Animation scripts:
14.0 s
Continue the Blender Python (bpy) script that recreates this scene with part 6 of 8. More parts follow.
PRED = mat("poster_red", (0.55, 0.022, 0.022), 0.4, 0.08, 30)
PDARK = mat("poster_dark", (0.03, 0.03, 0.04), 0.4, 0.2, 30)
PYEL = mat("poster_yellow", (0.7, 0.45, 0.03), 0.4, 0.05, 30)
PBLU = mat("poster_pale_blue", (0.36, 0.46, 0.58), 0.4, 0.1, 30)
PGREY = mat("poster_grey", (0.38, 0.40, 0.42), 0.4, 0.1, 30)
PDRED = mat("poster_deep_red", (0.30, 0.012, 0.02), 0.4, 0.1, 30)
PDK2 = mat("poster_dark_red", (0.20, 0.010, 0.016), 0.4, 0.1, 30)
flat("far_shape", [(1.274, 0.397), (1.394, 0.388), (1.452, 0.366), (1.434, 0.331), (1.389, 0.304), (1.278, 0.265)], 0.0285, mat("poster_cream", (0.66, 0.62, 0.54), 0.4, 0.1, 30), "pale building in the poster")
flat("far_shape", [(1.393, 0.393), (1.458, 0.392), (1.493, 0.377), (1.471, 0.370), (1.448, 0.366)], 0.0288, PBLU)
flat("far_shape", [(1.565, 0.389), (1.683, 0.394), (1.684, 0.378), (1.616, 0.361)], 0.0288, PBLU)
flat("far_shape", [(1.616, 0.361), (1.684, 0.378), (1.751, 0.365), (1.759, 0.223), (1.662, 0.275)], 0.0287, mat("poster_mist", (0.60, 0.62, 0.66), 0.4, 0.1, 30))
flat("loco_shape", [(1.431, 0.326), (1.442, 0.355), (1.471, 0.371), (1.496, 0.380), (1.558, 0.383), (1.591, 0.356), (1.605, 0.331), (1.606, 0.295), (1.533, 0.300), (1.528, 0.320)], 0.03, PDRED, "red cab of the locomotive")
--
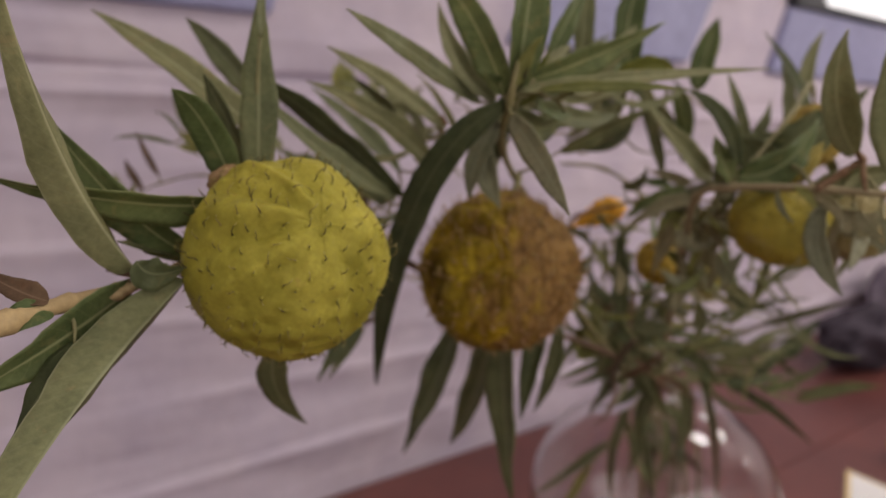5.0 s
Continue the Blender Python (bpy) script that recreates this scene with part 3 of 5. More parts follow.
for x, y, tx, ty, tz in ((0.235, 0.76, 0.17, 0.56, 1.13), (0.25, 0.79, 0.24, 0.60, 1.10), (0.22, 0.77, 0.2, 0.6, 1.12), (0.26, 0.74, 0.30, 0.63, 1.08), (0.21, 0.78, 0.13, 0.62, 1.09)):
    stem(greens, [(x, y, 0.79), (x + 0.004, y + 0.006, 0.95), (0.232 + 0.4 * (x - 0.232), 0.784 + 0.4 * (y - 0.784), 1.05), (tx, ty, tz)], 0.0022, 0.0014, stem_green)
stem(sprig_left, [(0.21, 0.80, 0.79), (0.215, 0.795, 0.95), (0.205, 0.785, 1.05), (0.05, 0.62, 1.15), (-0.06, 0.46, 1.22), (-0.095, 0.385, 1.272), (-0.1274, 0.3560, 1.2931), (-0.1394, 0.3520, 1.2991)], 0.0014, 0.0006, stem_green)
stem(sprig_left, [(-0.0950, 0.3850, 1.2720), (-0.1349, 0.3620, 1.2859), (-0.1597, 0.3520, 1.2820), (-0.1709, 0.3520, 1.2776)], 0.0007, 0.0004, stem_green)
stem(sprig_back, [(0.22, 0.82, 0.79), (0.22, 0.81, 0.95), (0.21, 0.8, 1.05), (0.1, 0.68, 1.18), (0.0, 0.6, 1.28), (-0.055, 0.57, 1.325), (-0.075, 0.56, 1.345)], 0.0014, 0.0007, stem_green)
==
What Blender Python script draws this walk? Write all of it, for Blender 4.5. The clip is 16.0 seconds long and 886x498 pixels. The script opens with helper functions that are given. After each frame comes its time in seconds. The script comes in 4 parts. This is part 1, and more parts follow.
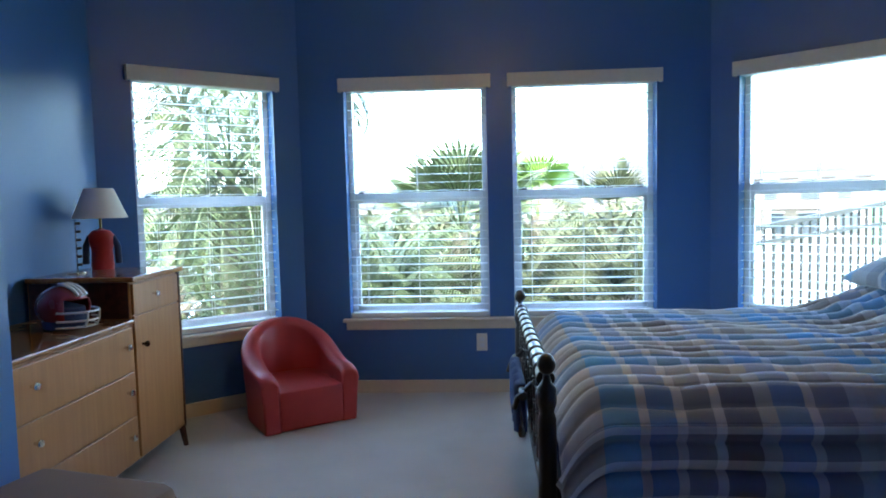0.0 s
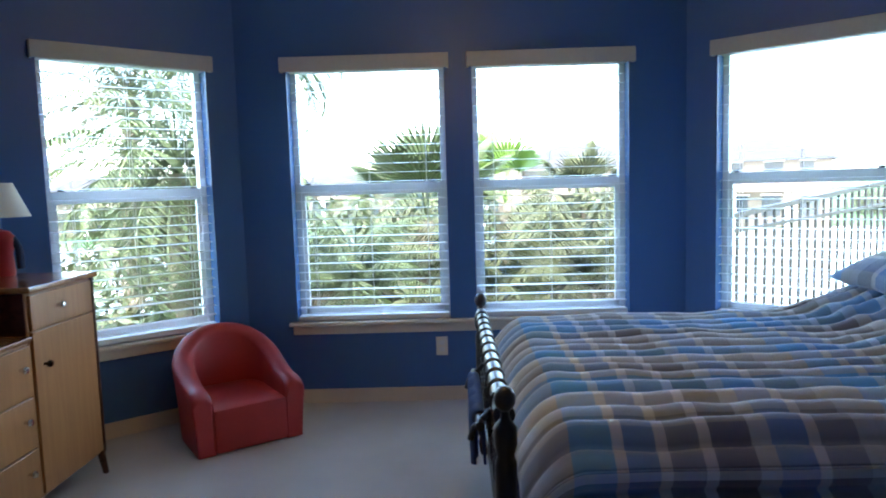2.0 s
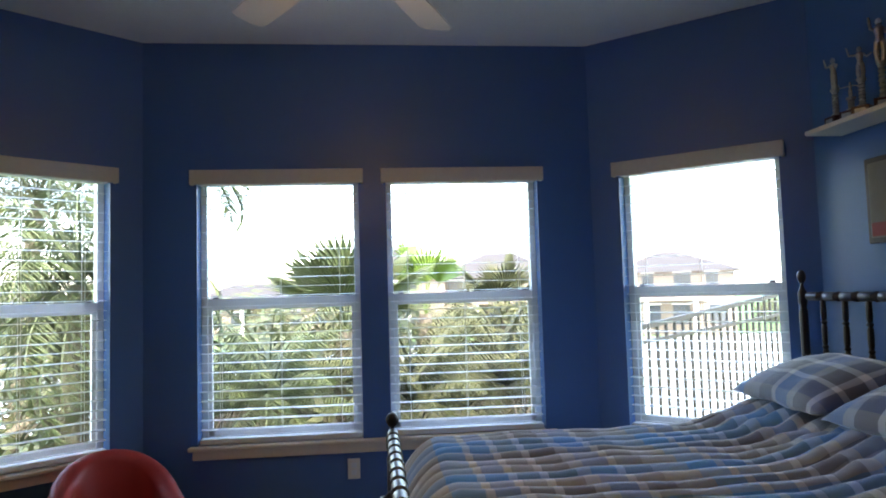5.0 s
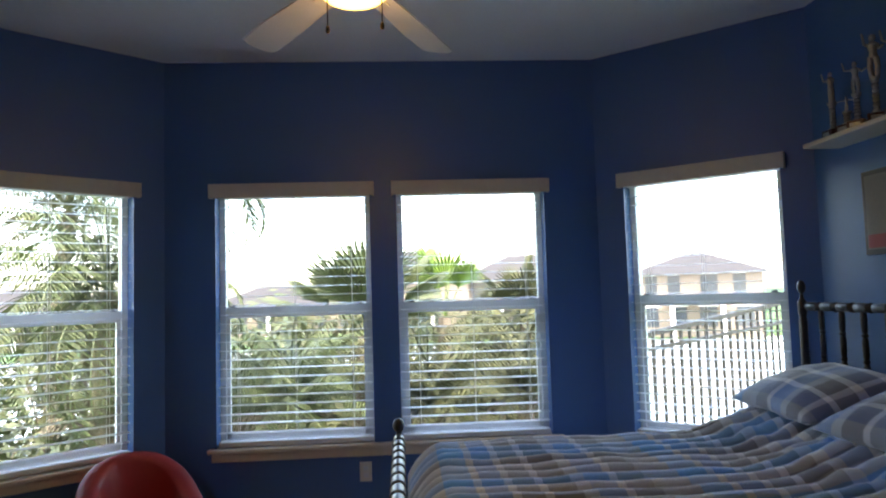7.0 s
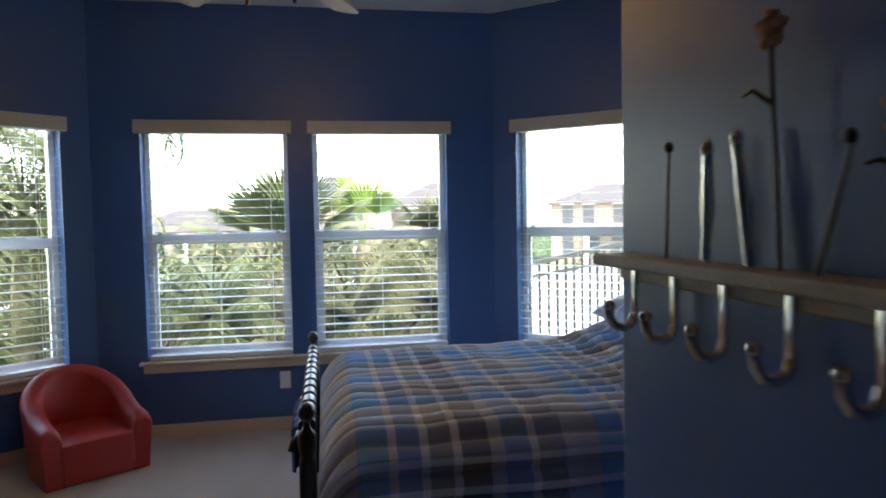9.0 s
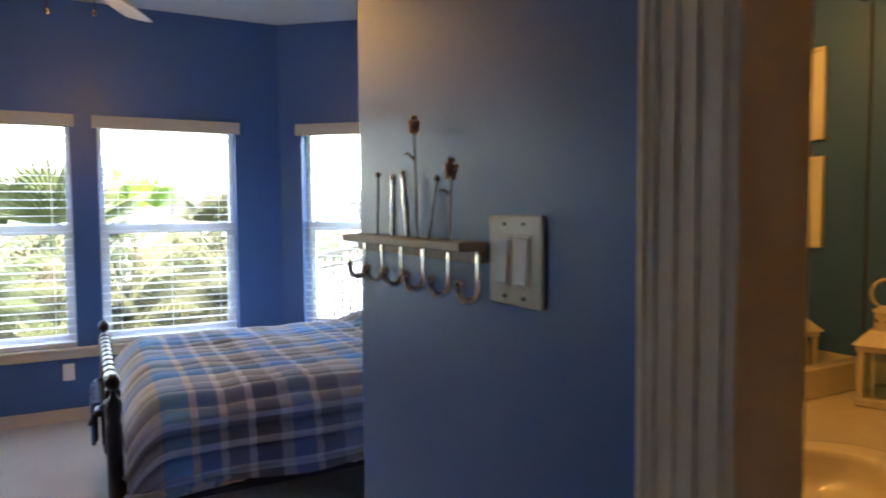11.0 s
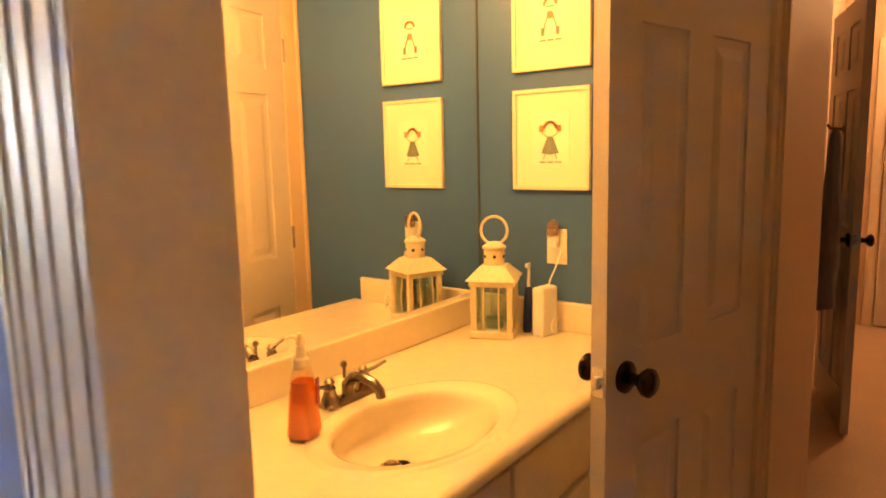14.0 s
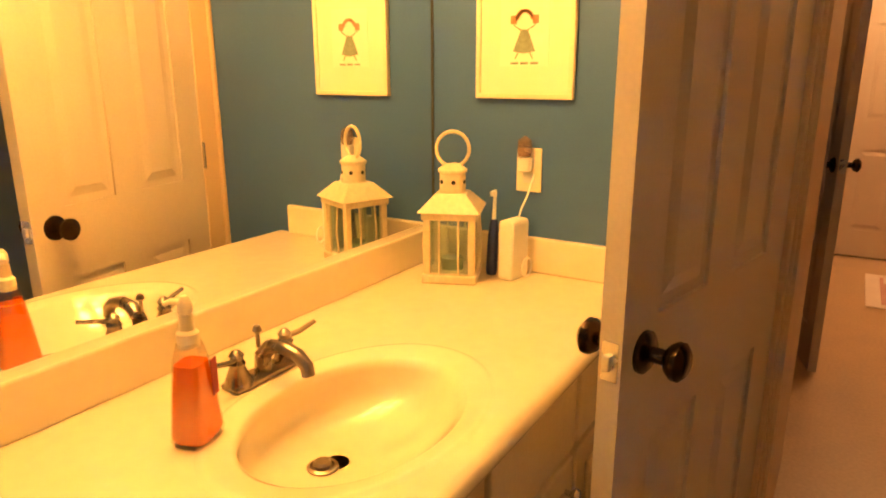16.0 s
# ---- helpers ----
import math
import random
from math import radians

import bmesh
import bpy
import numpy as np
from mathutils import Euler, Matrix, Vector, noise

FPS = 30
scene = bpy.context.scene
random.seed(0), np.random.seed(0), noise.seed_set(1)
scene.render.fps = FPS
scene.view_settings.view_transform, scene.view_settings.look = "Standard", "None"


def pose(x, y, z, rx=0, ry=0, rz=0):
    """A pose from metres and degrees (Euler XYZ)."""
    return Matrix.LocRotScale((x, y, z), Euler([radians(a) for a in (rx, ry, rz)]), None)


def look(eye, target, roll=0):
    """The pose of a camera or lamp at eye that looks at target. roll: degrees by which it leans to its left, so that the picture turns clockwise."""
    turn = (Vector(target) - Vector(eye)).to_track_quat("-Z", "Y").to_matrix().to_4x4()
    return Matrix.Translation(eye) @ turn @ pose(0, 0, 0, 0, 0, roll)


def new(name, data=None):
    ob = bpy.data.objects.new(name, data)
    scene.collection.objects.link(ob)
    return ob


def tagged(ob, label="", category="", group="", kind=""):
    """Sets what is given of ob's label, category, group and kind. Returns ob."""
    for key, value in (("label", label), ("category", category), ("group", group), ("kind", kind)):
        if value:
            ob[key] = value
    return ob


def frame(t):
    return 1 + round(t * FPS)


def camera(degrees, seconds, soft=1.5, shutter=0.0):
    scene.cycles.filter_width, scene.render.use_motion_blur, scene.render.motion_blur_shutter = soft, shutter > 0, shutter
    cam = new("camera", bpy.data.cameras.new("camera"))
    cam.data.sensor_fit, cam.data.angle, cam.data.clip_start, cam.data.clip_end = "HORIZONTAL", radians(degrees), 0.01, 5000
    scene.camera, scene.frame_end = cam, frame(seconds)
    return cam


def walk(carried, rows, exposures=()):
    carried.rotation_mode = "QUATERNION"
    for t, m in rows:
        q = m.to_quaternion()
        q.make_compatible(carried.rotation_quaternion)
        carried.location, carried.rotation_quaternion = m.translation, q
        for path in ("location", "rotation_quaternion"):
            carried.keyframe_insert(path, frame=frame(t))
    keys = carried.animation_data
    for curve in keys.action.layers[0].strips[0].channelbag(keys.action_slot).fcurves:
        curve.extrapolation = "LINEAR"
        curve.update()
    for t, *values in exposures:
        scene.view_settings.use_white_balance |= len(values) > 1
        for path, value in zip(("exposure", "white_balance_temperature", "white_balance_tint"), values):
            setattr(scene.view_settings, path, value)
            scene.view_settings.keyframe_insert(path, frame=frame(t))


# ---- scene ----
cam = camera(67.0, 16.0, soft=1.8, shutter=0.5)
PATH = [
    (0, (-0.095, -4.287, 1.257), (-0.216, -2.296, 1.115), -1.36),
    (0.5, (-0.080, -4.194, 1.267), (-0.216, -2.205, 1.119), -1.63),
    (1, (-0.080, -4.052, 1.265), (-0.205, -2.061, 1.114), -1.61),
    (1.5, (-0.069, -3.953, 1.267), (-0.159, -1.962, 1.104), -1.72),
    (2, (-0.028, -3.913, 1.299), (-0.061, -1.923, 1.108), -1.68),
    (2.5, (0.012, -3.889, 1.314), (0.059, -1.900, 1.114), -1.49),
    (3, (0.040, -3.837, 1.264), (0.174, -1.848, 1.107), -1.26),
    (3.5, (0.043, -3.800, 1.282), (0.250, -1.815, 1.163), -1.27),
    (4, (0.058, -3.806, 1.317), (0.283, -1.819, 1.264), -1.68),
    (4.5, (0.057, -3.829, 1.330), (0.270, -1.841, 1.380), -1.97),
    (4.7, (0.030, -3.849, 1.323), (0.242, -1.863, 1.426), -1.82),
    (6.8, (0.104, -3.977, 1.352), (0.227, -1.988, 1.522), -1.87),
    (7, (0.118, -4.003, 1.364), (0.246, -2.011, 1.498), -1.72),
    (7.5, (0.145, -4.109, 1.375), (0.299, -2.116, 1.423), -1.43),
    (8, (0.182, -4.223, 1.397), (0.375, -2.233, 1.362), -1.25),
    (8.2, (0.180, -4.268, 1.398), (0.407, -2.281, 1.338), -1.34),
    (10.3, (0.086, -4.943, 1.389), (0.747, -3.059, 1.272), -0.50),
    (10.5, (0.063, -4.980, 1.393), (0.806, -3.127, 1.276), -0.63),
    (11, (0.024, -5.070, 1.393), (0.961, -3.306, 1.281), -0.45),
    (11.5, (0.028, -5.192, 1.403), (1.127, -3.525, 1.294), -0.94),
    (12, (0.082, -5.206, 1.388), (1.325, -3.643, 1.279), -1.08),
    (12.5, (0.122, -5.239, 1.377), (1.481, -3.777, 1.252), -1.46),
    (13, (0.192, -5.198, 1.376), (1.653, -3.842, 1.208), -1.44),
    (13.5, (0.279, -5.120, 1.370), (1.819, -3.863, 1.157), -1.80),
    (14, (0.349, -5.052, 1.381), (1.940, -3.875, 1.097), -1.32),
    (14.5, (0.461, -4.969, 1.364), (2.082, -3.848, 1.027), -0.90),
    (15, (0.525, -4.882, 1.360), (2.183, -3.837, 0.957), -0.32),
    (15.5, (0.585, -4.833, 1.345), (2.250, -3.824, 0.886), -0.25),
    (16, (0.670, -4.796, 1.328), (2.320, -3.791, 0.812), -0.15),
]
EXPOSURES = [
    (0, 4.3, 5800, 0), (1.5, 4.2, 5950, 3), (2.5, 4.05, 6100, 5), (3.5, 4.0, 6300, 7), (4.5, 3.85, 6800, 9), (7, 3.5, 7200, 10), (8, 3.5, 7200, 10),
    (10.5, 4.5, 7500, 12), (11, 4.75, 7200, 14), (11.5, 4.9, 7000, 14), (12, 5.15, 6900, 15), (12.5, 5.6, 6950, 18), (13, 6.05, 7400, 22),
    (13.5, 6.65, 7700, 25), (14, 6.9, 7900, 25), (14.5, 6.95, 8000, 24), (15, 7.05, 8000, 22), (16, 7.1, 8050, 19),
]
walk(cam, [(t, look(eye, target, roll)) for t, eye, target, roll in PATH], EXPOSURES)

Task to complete
Only the lines from the one containing "ob[key] = value" through the one containing "setattr(scene.view_settings, path, value)" are to be reproduced, exactly as they appear.

The completed task
            ob[key] = value
    return ob


def frame(t):
    return 1 + round(t * FPS)


def camera(degrees, seconds, soft=1.5, shutter=0.0):
    scene.cycles.filter_width, scene.render.use_motion_blur, scene.render.motion_blur_shutter = soft, shutter > 0, shutter
    cam = new("camera", bpy.data.cameras.new("camera"))
    cam.data.sensor_fit, cam.data.angle, cam.data.clip_start, cam.data.clip_end = "HORIZONTAL", radians(degrees), 0.01, 5000
    scene.camera, scene.frame_end = cam, frame(seconds)
    return cam


def walk(carried, rows, exposures=()):
    carried.rotation_mode = "QUATERNION"
    for t, m in rows:
        q = m.to_quaternion()
        q.make_compatible(carried.rotation_quaternion)
        carried.location, carried.rotation_quaternion = m.translation, q
        for path in ("location", "rotation_quaternion"):
            carried.keyframe_insert(path, frame=frame(t))
    keys = carried.animation_data
    for curve in keys.action.layers[0].strips[0].channelbag(keys.action_slot).fcurves:
        curve.extrapolation = "LINEAR"
        curve.update()
    for t, *values in exposures:
        scene.view_settings.use_white_balance |= len(values) > 1
        for path, value in zip(("exposure", "white_balance_temperature", "white_balance_tint"), values):
            setattr(scene.view_settings, path, value)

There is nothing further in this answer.